Le CEC commence par dire que l’affirmation de la Création est inséparable de celle de la rédemption, c’est-à-dire la création nouvelle dans le Christ. Il est insuffisant pour un chrétien de dire que Dieu a créé au « début » le ciel et la terre, il est indispensable d’ajouter que si Dieu a créé au début, il continue en fait de créer, il ne cesse jamais de créer, dans le but de faire partager à sa création et en particulier à l’homme sa gloire et sa béatitude (c’est un des signes très sûrs de l’amour que de ne pas garder pour nous ce qui fait notre joie, n’est-ce pas ?) ; or, il se trouve que l’homme s’est détourné de Dieu après avoir eu pourtant la révélation de son amour, voilà pourquoi le Christ, le Fils éternel de Dieu le Père, apporte à l’humanité la Rédemption (il nous a « rachetés »), et cette rédemption, ce rachat, est une véritable re-création, une restauration de la Création initiale.

On le constate aussi, la création est l’œuvre de la Trinité, et non du Père « seul » … St Irénée dit que le Fils et l’Esprit sont comme les deux bras du Père (la comparaison est faible mais parlante).

Lorsque l’on dit « du ciel et de la terre », on veut dire que Dieu a créé la totalité de l’univers (on appelle cette figure de style un mérisme), mais aussi que Dieu n’a pas créé que le visible mais aussi l’invisible (on pense aux anges en particulier).

C’est à partir de rien que Dieu a tout créé : on appelle cela la « création ex nihilo » … Alors Dieu a-t-il fait le Big Bang ? Si cette hypothèse s’avère juste, alors, oui, car cette explosion primitive a réorganisé une matière préexistante, laquelle fut créée par Dieu ; et c’est encore Dieu qui, mystérieusement, a présidé à cette réorganisation de la matière, et à tous les stades de la « construction » de l’univers, jusqu’à l’homme.

La création est « en état de cheminement », dit le CEC, vers sa perfection.
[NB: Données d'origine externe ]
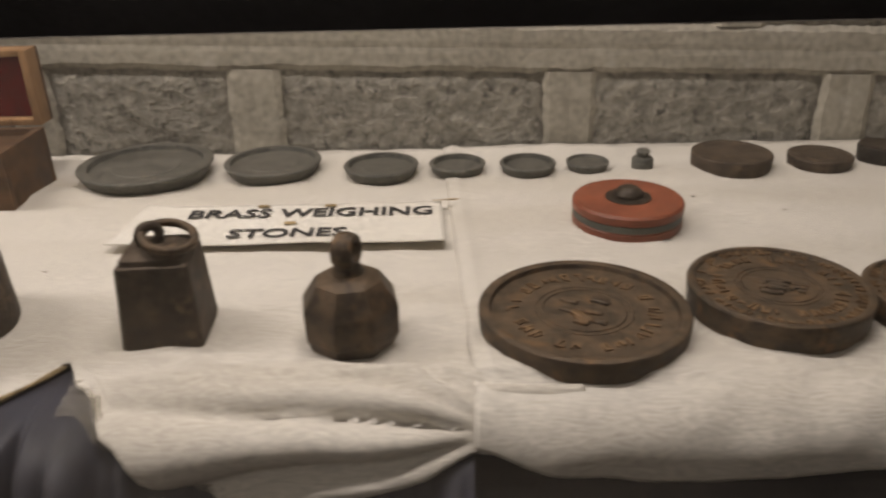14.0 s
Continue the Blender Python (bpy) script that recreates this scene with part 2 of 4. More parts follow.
def glass_mat(name, dust, streak=None, gloss_rough=0.04, bump=0.0, fade=None, shine=0.025, far=None):
    """Clear pane with a film of dust: mostly see-through, glossy at the surface, a thin grey veil in patches."""
    m = bpy.data.materials.new(name)
    m.use_nodes = True
    nt = m.node_tree
    n, l = nt.nodes, nt.links
    n.remove(n["Principled BSDF"])
    out = n["Material Output"]
    clear = n.new("ShaderNodeBsdfTransparent")
    clear.inputs[0].default_value = (0.93, 0.94, 0.92, 1)
    gloss = n.new("ShaderNodeBsdfGlossy")
    gloss.inputs["Roughness"].default_value = gloss_rough
    lw = n.new("ShaderNodeLayerWeight")
    lw.inputs[0].default_value = 0.5
    pw = n.new("ShaderNodeMath")
    pw.operation = "POWER"
    pw.inputs[1].default_value = 5.0
    l.new(lw.outputs["Facing"], pw.inputs[0])
    fr = n.new("ShaderNodeMapRange")
    fr.inputs[3].default_value, fr.inputs[4].default_value = shine, 1.0
    l.new(pw.outputs[0], fr.inputs[0])
    mixg = n.new("ShaderNodeMixShader")
    l.new(fr.outputs[0], mixg.inputs[0])
    l.new(clear.outputs[0], mixg.inputs[1])
    l.new(gloss.outputs[0], mixg.inputs[2])
    veil = n.new("ShaderNodeBsdfTranslucent")
    veil.inputs[0].default_value = (0.70, 0.64, 0.55, 1)
    veil2 = n.new("ShaderNodeBsdfDiffuse")
    veil2.inputs[0].default_value = (0.70, 0.64, 0.55, 1)
    both = n.new("ShaderNodeMixShader")
    both.inputs[0].default_value = 0.5
    l.new(veil.outputs[0], both.inputs[1])
    l.new(veil2.outputs[0], both.inputs[2])
    tc = n.new("ShaderNodeTexCoord")
    mp = n.new("ShaderNodeMapping")
    mp.inputs["Scale"].default_value = streak or (1, 1, 1)
    tx = n.new("ShaderNodeTexNoise")
    tx.inputs["Scale"].default_value, tx.inputs["Detail"].default_value = 7, 7
    l.new(tc.outputs["Object"], mp.inputs[0])
    l.new(mp.outputs[0], tx.inputs["Vector"])
    mr = n.new("ShaderNodeMapRange")
    mr.inputs[1].default_value, mr.inputs[2].default_value = 0.3, 0.75
    mr.inputs[3].default_value, mr.inputs[4].default_value = dust * 0.6, dust * 1.5
    l.new(tx.outputs["Fac"], mr.inputs[0])
    top = n.new("ShaderNodeMixShader")
    amount = mr.outputs[0]
    if fade:
        sx, fx, fm = n.new("ShaderNodeSeparateXYZ"), n.new("ShaderNodeMapRange"), n.new("ShaderNodeMath")
        fm.operation = "MULTIPLY"
        l.new(tc.outputs["Object"], sx.inputs[0])
        l.new(sx.outputs[0], fx.inputs[0])
        for k, value in zip((1, 2, 3, 4), fade):
            fx.inputs[k].default_value = value
        l.new(amount, fm.inputs[0])
        l.new(fx.outputs[0], fm.inputs[1])
        amount = fm.outputs[0]
        gx, gm = n.new("ShaderNodeMapRange"), n.new("ShaderNodeMath")
        gm.operation = "MULTIPLY"
        l.new(sx.outputs[0], gx.inputs[0])
        for k, value in zip((1, 2, 3, 4), far):
            gx.inputs[k].default_value = value
        l.new(amount, gm.inputs[0])
        l.new(gx.outputs[0], gm.inputs[1])
        amount = gm.outputs[0]
    l.new(amount, top.inputs[0])
    l.new(mixg.outputs[0], top.inputs[1])
    l.new(both.outputs[0], top.inputs[2])
    l.new(top.outputs[0], out.inputs["Surface"])
    if bump:
        cr = n.new("ShaderNodeTexNoise")
        cr.inputs["Scale"].default_value, cr.inputs["Detail"].default_value = 22, 3
        cr.inputs["Distortion"].default_value = 1.5
        l.new(tc.outputs["Object"], cr.inputs["Vector"])
        bp = n.new("ShaderNodeBump")
        bp.inputs["Strength"].default_value, bp.inputs["Distance"].default_value = bump, 0.01
        l.new(cr.outputs["Fac"], bp.inputs["Height"])
        l.new(bp.outputs[0], gloss.inputs["Normal"])
    return m


GLASS = glass_mat("dusty_glass", 0.078)
# Veil set thinner eastward: first about x 1.6, again about x 3.0.
GLASS_B = glass_mat("dusty_glass_thinner_east", 0.150, fade=(-0.64, -0.46, 1.0, 0.27), far=(0.70, 0.95, 1.0, 0.3))
GLASS_CLEAR = glass_mat("lightly_dusty_glass", 0.022)
GLASS_TOP = glass_mat("dusty_top_glass", 0.05)
FILM = glass_mat("crinkled_clear_film", 0.13, gloss_rough=0.17, bump=0.5, shine=0.32)
ROLLED = glass_mat("glow_catching_film", 0.16, gloss_rough=0.30, shine=0.40)


def film_mat(name, colour, cover, least=0.04, scale=16):
    """A patchy milky layer that scatters light from both of its sides."""
    m = bpy.data.materials.new(name)
    m.use_nodes = True
    n, l = m.node_tree.nodes, m.node_tree.links
    n.remove(n["Principled BSDF"])
    clear, thin, front, both, top = (n.new(k) for k in ("ShaderNodeBsdfTransparent", "ShaderNodeBsdfTranslucent", "ShaderNodeBsdfDiffuse", "ShaderNodeMixShader", "ShaderNodeMixShader"))
    thin.inputs[0].default_value = front.inputs[0].default_value = (*colour, 1)
    both.inputs[0].default_value = 0.5
    l.new(thin.outputs[0], both.inputs[1])
    l.new(front.outputs[0], both.inputs[2])
    tc, tx, mr, mp = n.new("ShaderNodeTexCoord"), n.new("ShaderNodeTexNoise"), n.new("ShaderNodeMapRange"), n.new("ShaderNodeMapping")
    mp.inputs["Scale"].default_value = (4, 1, 1)
    tx.inputs["Scale"].default_value, tx.inputs["Detail"].default_value = scale, 8
    l.new(tc.outputs["Object"], mp.inputs[0])
    l.new(mp.outputs[0], tx.inputs["Vector"])
    mr.inputs[1].default_value, mr.inputs[2].default_value = 0.46, 0.66
    mr.inputs[3].default_value, mr.inputs[4].default_value = cover * least, cover
    l.new(tx.outputs["Fac"], mr.inputs[0])
    l.new(mr.outputs[0], top.inputs[0])
    l.new(clear.outputs[0], top.inputs[1])
    l.new(both.outputs[0], top.inputs[2])
    l.new(top.outputs[0], n["Material Output"].inputs["Surface"])
    return m


SMEAR = film_mat("milky_glue_smear", (0.58, 0.51, 0.41), 0.48)
SMEAR_YELLOW = film_mat("amber_glue_run", (0.50, 0.33, 0.07), 0.72)
TAPE = film_mat("scuffed_plastic", (0.85, 0.80, 0.70), 0.62, 0.35, 60)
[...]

A aucun moment cette affirmation n’est reliée explicitement aux théories de l’évolution et ce pour 2 raisons : d’abord parce que ces théories n’entrent pas dans la doctrine de la création (dont le but est de dire que Dieu a créé l’univers et non comment exactement il le fait), et ensuite parce que les théories de l’évolution ne commentent pas un plan préétabli de création et d’entretien de celle-ci (point de vue théologique), mais tente de comprendre un phénomène qu’elle finit par qualifier de « aléatoire ».
Ce n’est qu’à la fin que nous aurons le fin mot de l’histoire de la Création, de la Providence, et puisqu’il est question de celle-ci, il faut bien se garder de décréter catégoriquement que Dieu ne fait rien, qu’il laisse tout faire, ou au contraire qu’il empêche le pot de fleur de tomber sur ma tête, nous ne savons pas comment Dieu agit, pas plus que nous ne savons comment exactement il a créé ; ce qui est sûr, c’est qu’il a créé, qu’il agit, et surtout qu’il nous aime et veut nous conduire à la Béatitude.